● **Aim of the task**: Exactly the lines from the one containing "ob[key] = value" through the one containing "for t, m in" must be returned; include both ends and nothing else.

● **Information supplied**:
[start]

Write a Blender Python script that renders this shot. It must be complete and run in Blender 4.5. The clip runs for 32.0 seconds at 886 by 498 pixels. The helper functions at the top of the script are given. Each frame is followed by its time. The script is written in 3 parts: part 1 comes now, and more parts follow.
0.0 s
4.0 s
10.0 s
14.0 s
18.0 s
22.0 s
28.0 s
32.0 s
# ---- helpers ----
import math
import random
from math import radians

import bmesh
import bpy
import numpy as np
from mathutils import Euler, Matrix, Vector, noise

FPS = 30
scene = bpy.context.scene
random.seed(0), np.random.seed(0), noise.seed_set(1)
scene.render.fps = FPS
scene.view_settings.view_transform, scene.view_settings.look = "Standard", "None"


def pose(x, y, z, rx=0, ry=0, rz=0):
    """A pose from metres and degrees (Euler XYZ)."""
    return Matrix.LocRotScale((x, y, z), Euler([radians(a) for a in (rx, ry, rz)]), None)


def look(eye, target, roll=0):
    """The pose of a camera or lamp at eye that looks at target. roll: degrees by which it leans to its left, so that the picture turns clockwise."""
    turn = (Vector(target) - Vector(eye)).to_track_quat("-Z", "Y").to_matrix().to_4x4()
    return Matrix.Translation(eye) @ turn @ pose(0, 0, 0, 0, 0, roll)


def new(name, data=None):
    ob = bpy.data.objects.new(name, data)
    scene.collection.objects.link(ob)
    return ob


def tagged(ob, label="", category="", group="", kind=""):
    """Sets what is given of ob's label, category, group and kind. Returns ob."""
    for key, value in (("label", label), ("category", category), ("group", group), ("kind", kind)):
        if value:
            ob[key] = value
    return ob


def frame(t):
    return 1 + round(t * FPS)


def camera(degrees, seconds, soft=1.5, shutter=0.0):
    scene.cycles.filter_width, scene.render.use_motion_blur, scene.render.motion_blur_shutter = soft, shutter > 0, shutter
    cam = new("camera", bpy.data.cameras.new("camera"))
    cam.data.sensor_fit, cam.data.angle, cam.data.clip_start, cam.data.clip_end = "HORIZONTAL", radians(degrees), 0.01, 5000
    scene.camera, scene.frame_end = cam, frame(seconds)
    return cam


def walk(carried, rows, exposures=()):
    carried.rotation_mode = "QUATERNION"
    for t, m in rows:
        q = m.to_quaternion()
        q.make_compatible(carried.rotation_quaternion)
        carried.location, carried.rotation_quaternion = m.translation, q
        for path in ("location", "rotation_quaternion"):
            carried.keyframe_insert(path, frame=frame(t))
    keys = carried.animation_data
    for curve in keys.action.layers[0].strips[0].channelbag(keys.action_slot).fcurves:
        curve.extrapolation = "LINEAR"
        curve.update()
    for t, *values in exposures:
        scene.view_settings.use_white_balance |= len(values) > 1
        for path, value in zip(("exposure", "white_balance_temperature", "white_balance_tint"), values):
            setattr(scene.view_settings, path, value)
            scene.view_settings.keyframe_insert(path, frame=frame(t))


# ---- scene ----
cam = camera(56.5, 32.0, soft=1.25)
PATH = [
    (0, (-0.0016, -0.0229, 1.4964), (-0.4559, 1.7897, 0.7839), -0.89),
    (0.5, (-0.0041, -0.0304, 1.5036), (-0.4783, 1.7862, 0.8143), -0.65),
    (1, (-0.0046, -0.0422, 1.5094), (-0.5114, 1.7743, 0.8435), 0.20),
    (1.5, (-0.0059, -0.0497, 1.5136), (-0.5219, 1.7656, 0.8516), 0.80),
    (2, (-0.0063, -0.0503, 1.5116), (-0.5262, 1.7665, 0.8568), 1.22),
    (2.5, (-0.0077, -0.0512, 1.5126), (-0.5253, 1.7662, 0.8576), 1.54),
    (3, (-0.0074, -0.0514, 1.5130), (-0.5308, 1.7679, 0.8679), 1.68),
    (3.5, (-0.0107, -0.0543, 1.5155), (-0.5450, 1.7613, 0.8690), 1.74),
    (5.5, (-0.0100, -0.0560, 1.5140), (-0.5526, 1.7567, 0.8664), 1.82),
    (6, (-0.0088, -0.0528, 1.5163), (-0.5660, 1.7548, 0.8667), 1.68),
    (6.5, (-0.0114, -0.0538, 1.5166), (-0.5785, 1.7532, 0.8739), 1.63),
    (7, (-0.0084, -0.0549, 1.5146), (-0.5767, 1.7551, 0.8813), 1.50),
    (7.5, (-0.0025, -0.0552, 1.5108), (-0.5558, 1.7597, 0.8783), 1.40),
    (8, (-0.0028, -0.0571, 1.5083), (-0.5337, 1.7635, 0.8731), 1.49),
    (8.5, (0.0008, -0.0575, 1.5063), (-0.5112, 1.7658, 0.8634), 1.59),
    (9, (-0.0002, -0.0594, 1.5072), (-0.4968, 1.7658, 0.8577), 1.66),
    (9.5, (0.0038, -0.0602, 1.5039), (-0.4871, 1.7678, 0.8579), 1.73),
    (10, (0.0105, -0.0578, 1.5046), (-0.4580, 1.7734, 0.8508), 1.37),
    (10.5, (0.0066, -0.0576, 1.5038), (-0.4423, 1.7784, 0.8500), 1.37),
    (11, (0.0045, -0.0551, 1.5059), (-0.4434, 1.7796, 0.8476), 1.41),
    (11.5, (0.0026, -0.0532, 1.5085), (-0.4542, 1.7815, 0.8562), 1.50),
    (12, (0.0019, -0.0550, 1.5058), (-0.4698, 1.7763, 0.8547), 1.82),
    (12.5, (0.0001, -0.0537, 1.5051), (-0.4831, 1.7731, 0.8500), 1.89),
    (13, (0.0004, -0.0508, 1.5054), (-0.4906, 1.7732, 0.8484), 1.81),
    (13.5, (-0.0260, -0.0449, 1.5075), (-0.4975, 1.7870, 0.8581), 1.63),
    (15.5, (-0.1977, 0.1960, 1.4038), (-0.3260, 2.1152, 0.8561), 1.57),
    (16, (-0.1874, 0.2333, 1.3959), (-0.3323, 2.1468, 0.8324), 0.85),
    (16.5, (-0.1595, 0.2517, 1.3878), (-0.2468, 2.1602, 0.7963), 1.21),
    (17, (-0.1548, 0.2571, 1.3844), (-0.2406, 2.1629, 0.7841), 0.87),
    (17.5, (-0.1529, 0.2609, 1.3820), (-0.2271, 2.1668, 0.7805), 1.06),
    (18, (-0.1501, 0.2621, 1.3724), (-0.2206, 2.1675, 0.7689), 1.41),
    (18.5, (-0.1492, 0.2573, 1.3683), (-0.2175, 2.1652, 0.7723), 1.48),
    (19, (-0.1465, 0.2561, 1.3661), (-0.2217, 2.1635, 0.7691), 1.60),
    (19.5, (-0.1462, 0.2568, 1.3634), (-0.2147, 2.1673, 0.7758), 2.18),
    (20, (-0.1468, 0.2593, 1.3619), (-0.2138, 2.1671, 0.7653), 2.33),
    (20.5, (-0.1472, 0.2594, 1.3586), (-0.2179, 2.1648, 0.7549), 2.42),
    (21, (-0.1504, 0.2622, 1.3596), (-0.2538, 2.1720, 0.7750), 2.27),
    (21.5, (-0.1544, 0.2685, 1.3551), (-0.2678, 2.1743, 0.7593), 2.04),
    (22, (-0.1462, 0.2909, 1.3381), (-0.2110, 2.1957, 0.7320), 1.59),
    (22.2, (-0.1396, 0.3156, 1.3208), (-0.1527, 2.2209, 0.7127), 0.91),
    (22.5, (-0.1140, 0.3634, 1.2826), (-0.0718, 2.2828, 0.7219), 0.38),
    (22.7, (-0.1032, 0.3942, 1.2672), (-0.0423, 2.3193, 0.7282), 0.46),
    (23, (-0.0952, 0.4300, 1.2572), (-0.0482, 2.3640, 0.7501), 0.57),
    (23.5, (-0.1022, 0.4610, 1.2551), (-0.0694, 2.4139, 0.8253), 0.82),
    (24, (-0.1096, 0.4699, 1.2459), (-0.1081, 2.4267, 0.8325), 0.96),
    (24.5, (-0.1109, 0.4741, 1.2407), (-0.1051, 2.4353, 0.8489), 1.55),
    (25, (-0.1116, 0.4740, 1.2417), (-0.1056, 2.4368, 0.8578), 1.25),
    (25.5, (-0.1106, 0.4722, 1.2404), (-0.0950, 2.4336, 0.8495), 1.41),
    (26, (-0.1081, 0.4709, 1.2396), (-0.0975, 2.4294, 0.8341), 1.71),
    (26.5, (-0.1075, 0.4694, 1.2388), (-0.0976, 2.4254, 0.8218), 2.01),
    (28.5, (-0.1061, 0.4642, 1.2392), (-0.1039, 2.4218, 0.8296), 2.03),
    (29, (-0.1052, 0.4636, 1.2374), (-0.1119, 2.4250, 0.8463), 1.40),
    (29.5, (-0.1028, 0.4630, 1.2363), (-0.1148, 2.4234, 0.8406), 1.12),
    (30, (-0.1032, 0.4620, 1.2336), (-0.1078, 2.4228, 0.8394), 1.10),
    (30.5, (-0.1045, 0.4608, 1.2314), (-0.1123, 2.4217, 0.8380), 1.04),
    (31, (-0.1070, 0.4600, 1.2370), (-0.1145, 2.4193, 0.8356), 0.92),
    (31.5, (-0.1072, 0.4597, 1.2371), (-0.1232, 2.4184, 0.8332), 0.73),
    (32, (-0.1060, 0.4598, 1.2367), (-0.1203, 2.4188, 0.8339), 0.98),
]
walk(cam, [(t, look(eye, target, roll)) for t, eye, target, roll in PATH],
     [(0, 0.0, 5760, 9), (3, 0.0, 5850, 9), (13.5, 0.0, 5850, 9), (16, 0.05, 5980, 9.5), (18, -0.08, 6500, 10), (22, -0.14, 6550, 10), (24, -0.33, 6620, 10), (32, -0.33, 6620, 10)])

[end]

● **Result of this exercise**:
            ob[key] = value
    return ob


def frame(t):
    return 1 + round(t * FPS)


def camera(degrees, seconds, soft=1.5, shutter=0.0):
    scene.cycles.filter_width, scene.render.use_motion_blur, scene.render.motion_blur_shutter = soft, shutter > 0, shutter
    cam = new("camera", bpy.data.cameras.new("camera"))
    cam.data.sensor_fit, cam.data.angle, cam.data.clip_start, cam.data.clip_end = "HORIZONTAL", radians(degrees), 0.01, 5000
    scene.camera, scene.frame_end = cam, frame(seconds)
    return cam


def walk(carried, rows, exposures=()):
    carried.rotation_mode = "QUATERNION"
    for t, m in rows:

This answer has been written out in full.